An Apple flip phone from 1984 and a tablet from 1979
In the early 1980s, noted industrial designer Hartmut Esslinger began working with Apple where he and his consultancy firm "Frog Design" helped shape the look and feel of Apple products for a number of years. Most notably, Esslinger is credited with shifting the aesthetic of Apple computers from beige to the once-ubiquitous Snow White design that graced a number of Apple desktops beginning with the Apple IIc.
In addition to influencing the look and feel of Apple's product line, Esslinger during his tenure at Apple helped develop a number of interesting prototypes across multiple product lines that never made it to market. Just last week, we highlighted one such product, a "smartwatch" Esslinger designed in the 80s. Not to be outdone, Esslinger in 1983 also protoyped an Apple fliphone (viewable above) that was ridiculously thin by even 1990 standards. That cellphones nearly two decades later would so closely resemble Esslinger's 1983 prototype really speaks to his vision and design prowess.
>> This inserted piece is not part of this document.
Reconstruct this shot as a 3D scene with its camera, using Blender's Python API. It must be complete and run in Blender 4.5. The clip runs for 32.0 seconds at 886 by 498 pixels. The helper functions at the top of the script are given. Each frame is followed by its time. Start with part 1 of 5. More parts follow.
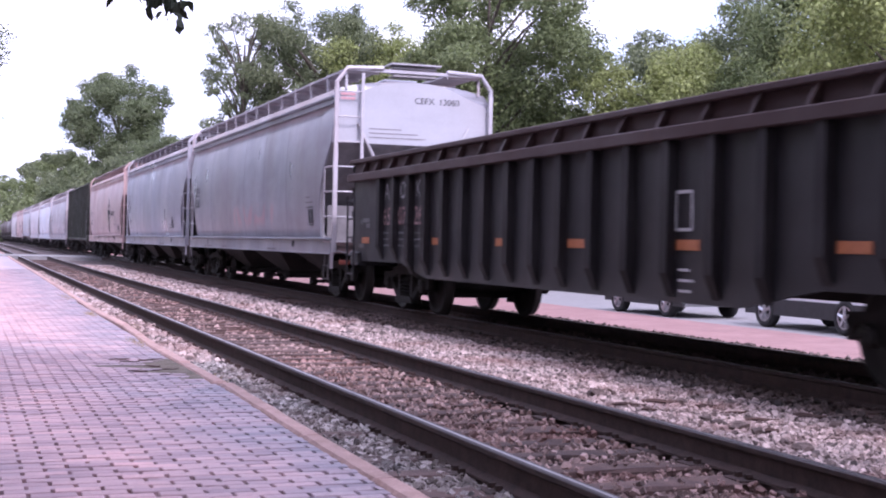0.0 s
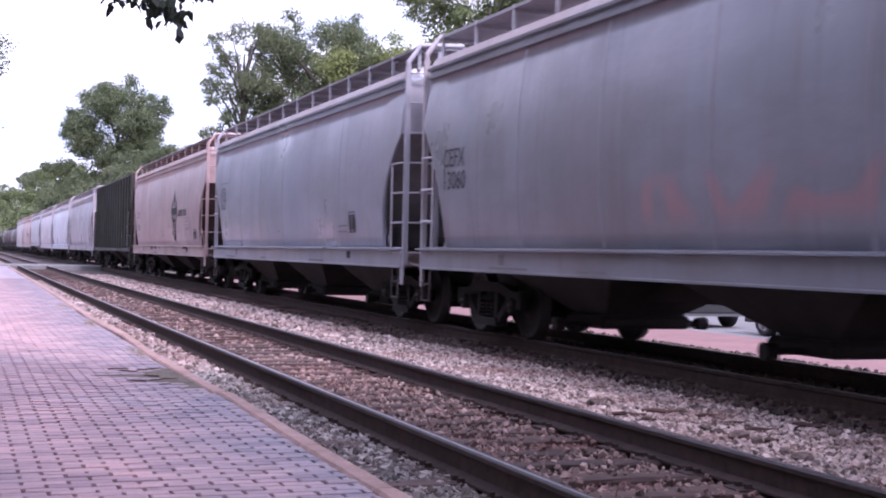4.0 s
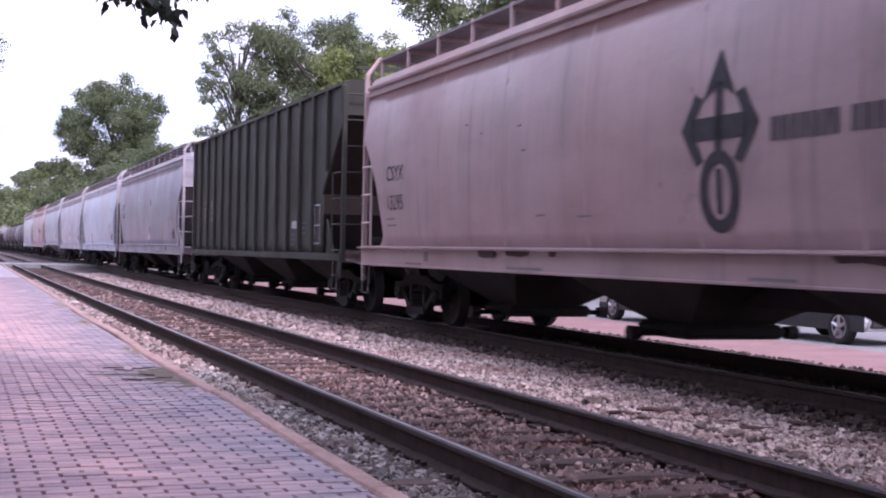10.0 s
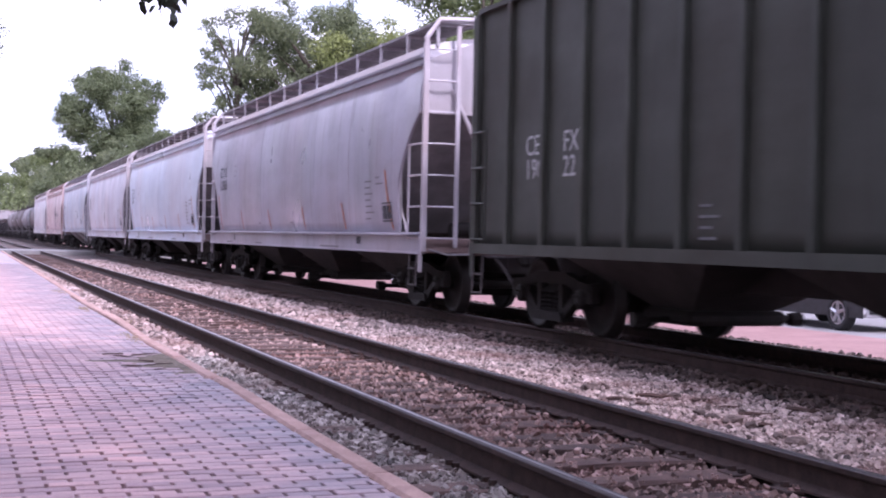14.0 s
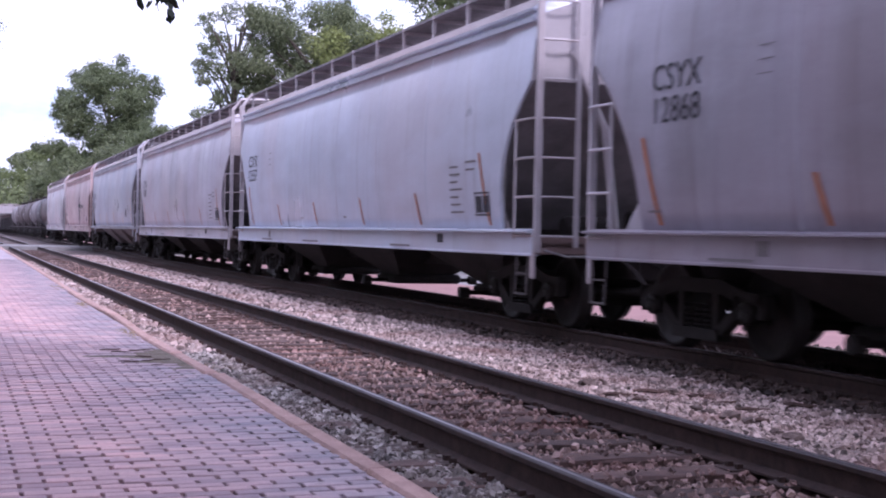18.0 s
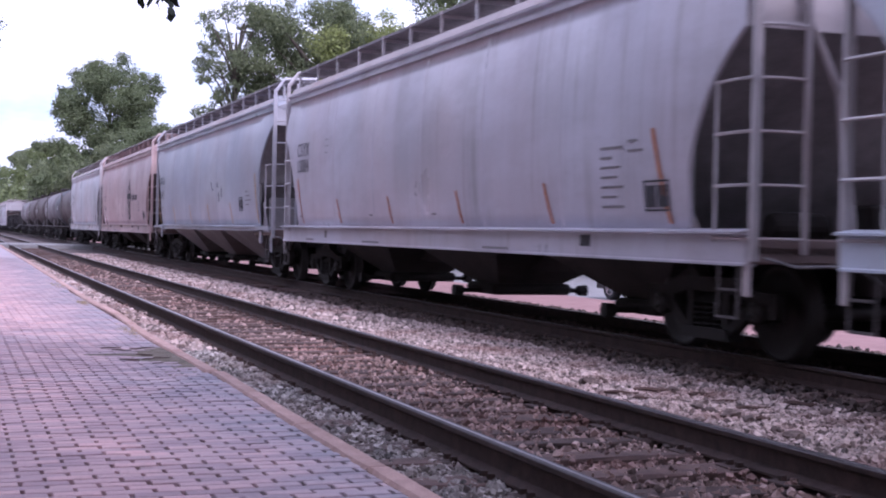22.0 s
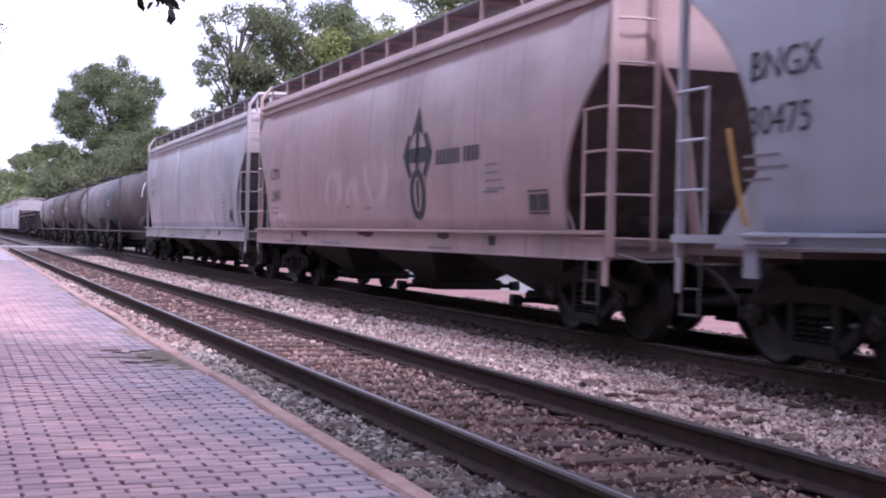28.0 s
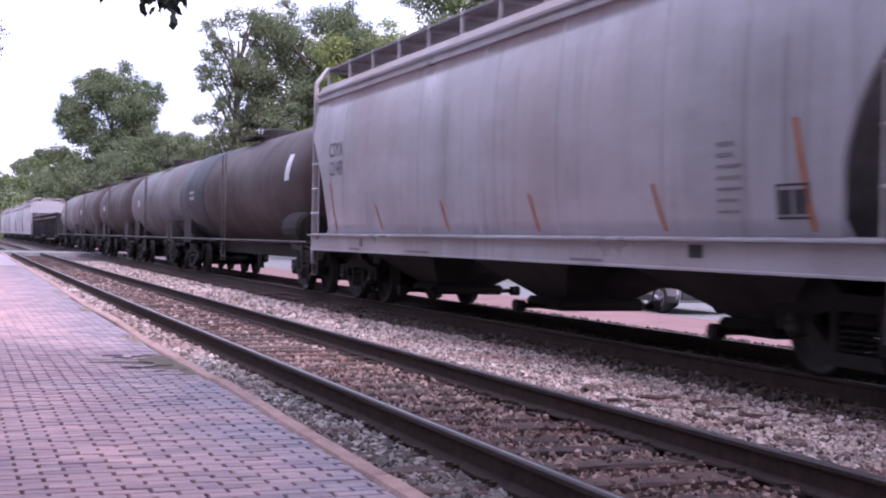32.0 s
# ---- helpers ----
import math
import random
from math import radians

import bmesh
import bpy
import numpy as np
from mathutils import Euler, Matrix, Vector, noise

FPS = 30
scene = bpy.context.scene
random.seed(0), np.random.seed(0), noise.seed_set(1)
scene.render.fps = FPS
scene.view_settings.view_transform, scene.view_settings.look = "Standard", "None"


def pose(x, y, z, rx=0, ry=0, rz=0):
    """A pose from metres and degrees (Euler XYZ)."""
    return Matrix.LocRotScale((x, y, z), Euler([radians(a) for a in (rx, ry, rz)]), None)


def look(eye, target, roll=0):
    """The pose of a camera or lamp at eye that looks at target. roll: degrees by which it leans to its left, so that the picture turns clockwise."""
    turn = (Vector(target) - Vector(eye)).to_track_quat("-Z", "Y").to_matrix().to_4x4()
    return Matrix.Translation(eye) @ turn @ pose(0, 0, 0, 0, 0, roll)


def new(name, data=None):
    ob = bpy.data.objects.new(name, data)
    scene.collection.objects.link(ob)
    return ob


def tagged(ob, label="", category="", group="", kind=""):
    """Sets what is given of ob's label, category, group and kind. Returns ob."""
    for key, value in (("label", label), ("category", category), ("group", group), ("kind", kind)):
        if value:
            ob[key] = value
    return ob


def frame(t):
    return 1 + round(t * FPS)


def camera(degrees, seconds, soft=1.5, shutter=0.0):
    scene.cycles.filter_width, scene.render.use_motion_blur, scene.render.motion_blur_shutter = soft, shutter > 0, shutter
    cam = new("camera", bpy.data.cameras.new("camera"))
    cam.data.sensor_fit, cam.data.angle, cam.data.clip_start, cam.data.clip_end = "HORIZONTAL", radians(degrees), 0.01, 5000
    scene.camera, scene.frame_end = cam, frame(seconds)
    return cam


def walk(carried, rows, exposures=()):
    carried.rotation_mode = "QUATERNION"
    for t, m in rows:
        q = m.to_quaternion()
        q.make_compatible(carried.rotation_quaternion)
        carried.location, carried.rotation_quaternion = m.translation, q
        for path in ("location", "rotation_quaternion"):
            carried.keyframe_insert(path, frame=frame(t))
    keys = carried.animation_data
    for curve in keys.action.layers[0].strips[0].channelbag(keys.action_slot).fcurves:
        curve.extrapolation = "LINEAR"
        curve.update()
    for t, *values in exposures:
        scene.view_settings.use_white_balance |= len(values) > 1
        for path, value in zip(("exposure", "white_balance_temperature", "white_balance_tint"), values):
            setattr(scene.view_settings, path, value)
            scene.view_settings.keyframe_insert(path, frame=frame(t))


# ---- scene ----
TILT, LEAN, TURN = -0.00227, 0.02129, 0.35227
EYE = (0.0, 0.0, 1.108)


def eye_pose(turn, tilt):
    """Camera pose: turn to the right of the line and tilt, in radians."""
    a, b = TURN + turn, TILT + tilt
    way = (math.sin(a) * math.cos(b), math.cos(a) * math.cos(b), math.sin(b))
    return look(EYE, [e + 10 * w for e, w in zip(EYE, way)], math.degrees(LEAN))


cam = camera(36.56, 32.0, soft=2.0, shutter=0.5)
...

Below is another take on a mobile phone from Esslinger.
As a quick aside, if you're interested in reading about the design philosophy that permeated through Apple's product lineup in the 80s, make sure to check out Hartmut Esslinger's book "Keep It Simple: The Early Design Years of Apple."
Earlier today, The Verge posted a number of additional photos from Esslinger's book that many will likely find of interest. As a quick example, here's a photo of what appears to be a protable laptop/tablet hybrid.
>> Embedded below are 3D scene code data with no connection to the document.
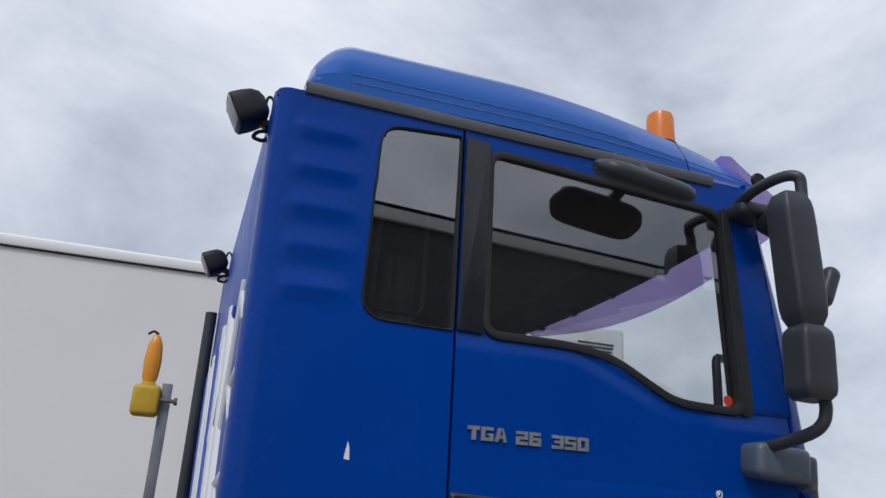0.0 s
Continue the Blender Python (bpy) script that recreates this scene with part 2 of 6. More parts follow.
PLATE_NAVY = surf("navy_chassis_paint", (0.020, 0.026, 0.042), (0.032, 0.040, 0.060), scale=9.0, rough=0.45, grain=0.12, bump=0.15, stains=(((0.30, 0.29, 0.28), 0.05, 70.0), ((0.07, 0.05, 0.04), 0.14, 16.0)))
RUST = surf("rusty_rivet", (0.24, 0.115, 0.058), (0.34, 0.185, 0.10), scale=60.0, rough=0.8, grain=0.2, gscale=700, bump=0.5, bscale=500, stains=(((0.17, 0.06, 0.025), 0.3, 110.0), ((0.50, 0.30, 0.18), 0.2, 160.0)))
RUST_DARK = surf("rust_brown", (0.060, 0.040, 0.028), (0.105, 0.070, 0.046), scale=20.0, rough=0.85, grain=0.2, bump=0.4)
TREAD_GREY = surf("grey_step_alloy", (0.355, 0.358, 0.352), (0.420, 0.422, 0.415), scale=7.0, rough=0.36, rough2=0.52, metal=0.05, grain=0.035, gscale=260, bump=0.08, bscale=300,
                  stains=(((0.27, 0.26, 0.245), 0.20, 26.0), ((0.33, 0.28, 0.22), 0.25, 24.0), ((0.22, 0.17, 0.12), 0.13, 60.0), ((0.50, 0.50, 0.49), 0.07, 50.0)))
RIM_BLACK = surf("rim_black_paint", (0.008, 0.011, 0.017), (0.018, 0.022, 0.032), scale=8.0, rough=0.07, rough2=0.20, grain=0.06, bump=0.05, spec=0.8, coat=0.4, stains=(((0.06, 0.055, 0.05), 0.14, 18.0), ((0.40, 0.40, 0.40), 0.035, 55.0)))
RIM_DUST = surf("rim_barrel_dust", (0.074, 0.063, 0.056), (0.110, 0.095, 0.085), scale=6.0, rough=0.7, grain=0.12, gscale=200, bump=0.1, stains=(((0.04, 0.036, 0.034), 0.16, 14.0),))
RIM_EDGE = surf("rim_chipped_edge", (0.070, 0.060, 0.054), (0.15, 0.135, 0.122), scale=25.0, rough=0.6, grain=0.15, bump=0.3, stains=(((0.50, 0.48, 0.465), 0.40, 52.0), ((0.10, 0.055, 0.035), 0.28, 80.0)))
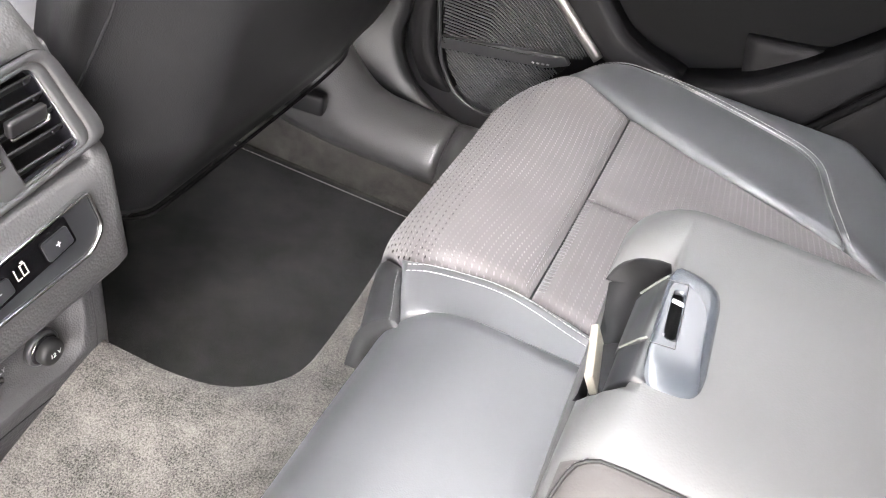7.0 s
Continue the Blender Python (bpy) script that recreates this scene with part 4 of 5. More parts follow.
tube("seam_shade", np.stack(C(sunk[:, 0], sunk[:, 1]), 1) + np.array((0, 0, -0.0078)), 0.0011, RUBBER, seat, "dark line painting the shade in a sunk seam", n=6, steps=50)
for u in np.linspace(1.240, 1.400, 34):
    tick = np.array([(-0.2185, u), (-0.2135, u + 0.0012)])
    stitches(seat, np.stack(C(tick[:, 0], tick[:, 1]), 1), (-0.3, 0, 1), THREAD_GREY, 0.0055, 0.0040, 0.00032, -0.0006, name="whip_stitch")
seam_c([(-0.2300, 1.24), (-0.2290, 1.58)], seat, 0, material=THREAD_GREY, pitch=0.0050, length=0.0035)
lane = smooth_curve([(-0.218, 1.4055), (-0.10, 1.3995), (0.12, 1.3865)], 50)
tube("seam_shade", np.stack(C(lane[:, 0], lane[:, 1]), 1) + np.array((0, 0, -0.0082)), 0.0009, RUBBER, seat, "dark line painting the shade in a sunk seam", n=6, steps=50)
patch("seat_skirt", [(0.14, 1.20), (0.14, 1.72)], [(0.24, 1.19), (0.24, 1.70)], [(0.14, 1.20), (0.24, 1.19)], [(0.14, 1.72), (0.24, 1.70)], lambda a, y: (a, y, 0.33 + 0 * a), DARK, seat, F_C, 6, 10, groove=0)

midc = thing("centre_seat_cushion", "smooth black leather centre seat cushion under the armrest", "seat cushion")
MS = cushion_surf(-0.245, 0.088, 0.374, 0.0, 0.0)


def mid_surf(a, y):
    x, yy, z = MS(a, y)
    return x, yy, z - 0.007 * np.clip((y - 1.174) / 0.010, 0, 1) ** 2 - 0.016 * np.clip((0.829 - y) / 0.014, 0, 1) ** 2


patch("cover", [(-0.45, 0.815), (-0.45, 1.184)], [(0.20, 0.815), (0.20, 1.175)], [(-0.45, 0.815), (0.20, 0.815)], [(-0.45, 1.184), (-0.30, 1.184), (0.20, 1.175)], mid_surf, LEATHER_SHEEN, midc, F_C, 36, 50, groove=0.003)
nseat = thing("rear_seat_cushion", "grey patterned cloth cushion with leather bolsters at open doorway", "seat cushion")
NS = cushion_surf(-0.30, 0.085, 0.372, 0.0, 0.0)
patch("panel", [(-0.50, 0.46), (-0.50, 0.765)], [(0.14, 0.52), (0.14, 0.80)], [(-0.50, 0.46), (-0.30, 0.42), (0.14, 0.52)], [(-0.50, 0.765), (0.14, 0.80)], NS, CUSHIONCLOTH, nseat, F_C, 24, 40, groove=0.005, flat=True)
patch("inner_bolster", [(-0.50, 0.768), (-0.50, 0.812)], [(0.14, 0.803), (0.14, 0.813)], [(-0.50, 0.768), (0.14, 0.803)], [(-0.50, 0.812), (0.14, 0.813)], NS, LEATHER, nseat, F_C, 8, 40, groove=0.005)
patch("outer_bolster", [(-0.50, 0.40), (-0.50, 0.457)], [(0.14, 0.45), (0.14, 0.517)], [(-0.50, 0.40), (-0.30, 0.36), (0.14, 0.45)], [(-0.50, 0.457), (-0.30, 0.417), (0.14, 0.517)], NS, LEATHER, nseat, F_C, 10, 40, groove=0.005)

# ---- folded centre armrest ----
arm = thing("folding_armrest", "folded-down black leather centre armrest with a silver latch", "armrest")
SEC = [(1.176, 0.5408), (1.095, 0.5425), (1.060, 0.5425), (1.035, 0.5425), (1.0, 0.5425), (0.982, 0.5412), (0.970, 0.5385), (0.963, 0.5355), (0.9595, 0.5332), (0.958, 0.5318), (0.9555, 0.5312), (0.952, 0.5295), (0.942, 0.5225), (0.928, 0.5115), (0.915, 0.500), (0.9075, 0.493), (0.905, 0.489), (0.907, 0.484), (0.925, 0.465), (0.96, 0.445), (1.0, 0.430), (1.035, 0.425), (1.060, 0.4235), (1.095, 0.422), (1.15, 0.425), (1.188, 0.436), (1.203, 0.460), (1.2065, 0.50), (1.205, 0.519), (1.200, 0.531), (1.190, 0.538)]
sec = np.array(SEC)
cm = np.array((1.055, 0.475))
rings = []
for x in (-0.1725, -0.170, -0.165, -0.156, -0.143, -0.130, -0.12, -0.10, -0.05, 0.03, 0.10, 0.14, 0.165, 0.18, 0.19, 0.198, 0.203):
    f = math.sqrt(max(0.0, 1 - (max(0.0, -0.118 - x) / 0.055) ** 2))
    q = sec - cm
    q = cm + q * np.stack([np.where(q[:, 0] > 0, 0.86 + 0.14 * f, 0.975 + 0.025 * f), np.full(len(q), 0.42 + 0.58 * f)], 1)
    drop = 0.018 * sst((x - 0.150) / 0.053) ** 1.3
    back = (0.36 - 0.24 * sst((q[:, 0] - 1.035) / 0.06) + 0.5 * sst((q[:, 0] - 0.99) / 0.05) * np.clip((0.470 - q[:, 1]) / 0.03, 0, 1)) * max(0.0, -0.118 - x)
    slant = 0.010 * np.clip((1.18 - q[:, 0]) / 0.22, 0, 1) * sst((x - 0.10) / 0.10)
    rings.append(np.stack([x + back + slant, q[:, 0], q[:, 1] - drop * (q[:, 1] > 0.487)], 1))
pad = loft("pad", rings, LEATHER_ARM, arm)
# side faces take the darker, warmer copy that paints in their shade
pad.data.materials.append(LEATHER_ARM_SHADE)
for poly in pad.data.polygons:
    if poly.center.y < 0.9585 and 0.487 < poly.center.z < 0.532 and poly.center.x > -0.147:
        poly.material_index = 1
seam_rings = [np.array(r)[9] + np.array((0, -0.0003, 0.0004)) for r in rings]
tip = [np.array(rings[k])[j] + np.array((-0.0006, -0.0006, 0)) for k, j in ((1, 15), (2, 13), (3, 11))]
tube("piping", tip + seam_rings[4:], 0.0011, RUBBER, arm, "dark seam piping", n=8, steps=70)
stitches(arm, np.array(tip + seam_rings[4:])[:, :] + np.array((0, 0.0035, 0.0012)), (0, -0.4, 1), THREAD_GREY, 0.0045, 0.003, 0.00026, 0.0001)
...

But enough about interesting Apple products that didn't ship, here is an actual Apple tablet from 1979 that did ship. Note the presence of a stylus as the mouse had not yet been brought to the mainstream with the Mac. The tablet worked by mapping designs on the tablet to an accompanying Apple II. Dimension and price wise, the tablet checked in at 15.5 inches x 15.5 inches and came with a $650 pricetag.
One interesting piece of Apple trivia is that the graphics tablet below ran one of the first computer paint programs, titled "Utopia Graphics System." Also interesting is that the program itself was designed by noted musician Todd Rundgren.